Federal copyright lawsuits can be brought against those who fail to comply with takedown notices or are otherwise ineligible for the DMCA safe harbors, but they are expensive, complicated cases, requiring sophisticated counsel with the know-how and tools to sue bad actors whose identities and locations are often obscure. Very few authors have the means to bring these suits. And a successful lawsuit does not always shut down the pirate operations, as we saw in Elsevier’s lawsuit against LibGen and SciHub. Despite a $15 million judgment, they remain among the top piracy sites in the world and are widely used by U.S. students and others to download books for free.

In July, the Authors Guild organized a lawsuit against a notorious Ukraine-based network of piracy sites called Kiss Library. The named plaintiffs in the suit are 12 Authors Guild members, as well as Amazon Publishing and Penguin Random House, whose generous financial support made the lawsuit possible. Kiss Library, which operates Kissly.net, Libly.net, Cheap-Library.com, and other websites, illegally sells pirated e-books at very cheap prices. Its sites were designed to look like legitimate online bookstores, complete with elaborate descriptions of how they help authors, while they actually exploit authors by drawing unwary readers away from legitimate, royalty-earning copies. Going into the lawsuit, we were fully aware of the costs and challenges, including the improbability of getting restitution for authors, let alone delivering sturdy consequences for the sites’ operators. Our primary goals were simple: to shut down the criminal enterprise and to raise awareness about the challenges that authors and publishers face in combating rampant online piracy.

Our lawsuit against Kiss Library illustrates the importance of cooperation from third parties in fighting piracy, particularly that of internet service providers (ISPs), payment processing services, and other utilities that pirate sites rely on to operate. An earlier temporary restraining order directed domain registrars to disable Kiss Library’s domains, taking the sites offline, and ordered payment processors Kiss Library used to freeze their assets. Two weeks ago, the court converted the restraining order into a preliminary injunction, allowing our lawyers to obtain and investigate records relating to the individuals involved in operating the site from their ISPs. Additional sites that were distributing pirated comics and cartoons as part of the larger Kiss Library scheme have also been identified and disabled as a result of discovery and the injunction.

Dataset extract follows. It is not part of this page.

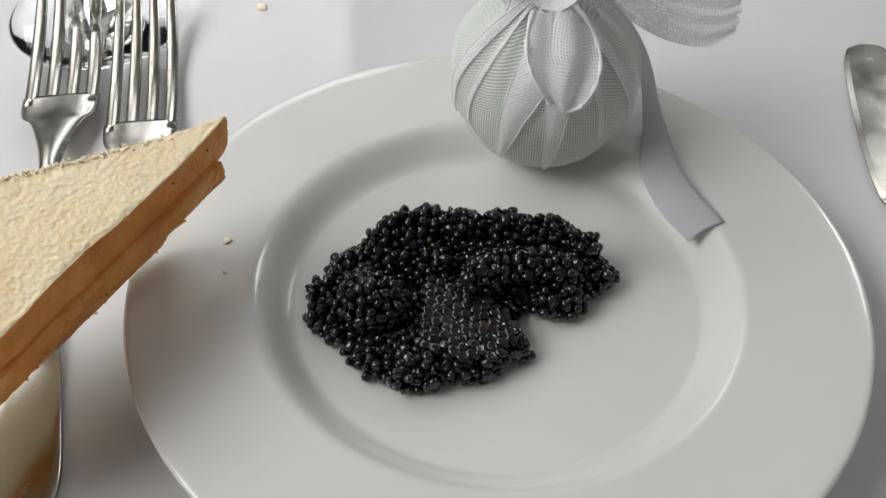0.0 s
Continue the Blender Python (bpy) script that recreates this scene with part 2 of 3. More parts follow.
def window_frame(name, along, at, a, b, z0, z1):
    root = tagged(new(name), "white painted window frame set in the wall opening", "window", kind="structure")
    for lo, hi in (((a, z0), (a + 0.04, z1)), ((b - 0.04, z0), (b, z1)), ((a + 0.04, z0), (b - 0.04, z0 + 0.04)), ((a + 0.04, z1 - 0.04), (b - 0.04, z1))):
        bm = bmesh.new()
        p, q = (lo[0], at, lo[1]), (hi[0], at + 0.05, hi[1])
        if along == "y":
            p, q = (at, lo[0], lo[1]), (at + 0.05, hi[0], hi[1])
        bmesh.ops.bevel(bm, geom=[e for e in box(bm, p, q)[0].link_edges], offset=0.004, segments=1, affect="EDGES")
        part("frame_bar", bm, FRAME_PAINT, root, smooth=False)
    return root


window_frame("window_1", "y", -1.03, -0.66, 0.18, 0.48, 1.2)
window_frame("window_2", "y", -1.03, 0.38, 1.06, 0.6, 1.34)
window_frame("window_4", "x", 1.64, -0.8, -0.24, 0.68, 1.28)
window_frame("window_3", "x", 1.64, 0.79, 1.21, 1.0, 1.6)
bm = bmesh.new()
box(bm, (X0 - 0.12, Y0 - 0.12, FLOOR - 0.1), (X1 + 0.12, Y1 + 0.12, FLOOR))
tagged(part("floor", bm, BOARDS, smooth=False), "brown wooden floor under the dining table", "floor", kind="structure")
bm = bmesh.new()
box(bm, (X0 - 0.12, Y0 - 0.12, ROOF), (X1 + 0.12, Y1 + 0.12, ROOF + 0.1))
tagged(part("ceiling", bm, CEILING, smooth=False), "plain pale painted ceiling above the table", "ceiling", kind="structure")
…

It turns out that an awful lot of e-book piracy could be abated if courts applied the DMCA as Congress originally intended: to incentivize ISPs, search engines, web hosting providers, and other online services to actually cooperate with copyright owners by disabling access to known pirate sites and preventing uploads of content that has been identified as pirated. But courts have interpreted this law in a way that gives these services safe harbor for doing little besides removing individual posts in response to specific takedown requests, allowing them to leave other obviously pirated copies on their services and new copies to be immediately posted to replace those that were taken down. As a result, the publishing industry continues to endure billions in lost sales each year, and millions in royalties are robbed from authors. The Authors Guild has been lobbying for reforms to the DMCA that would realign it with Congress’s goals.

We need a law that incentivizes search engines, ISPs, and the like to act rather than sit back and profit from piracy. It’s about time we changed the way we regulate online activity to align with our most basic laws and ethics.

Mary Rasenberger is the CEO of the Authors Guild.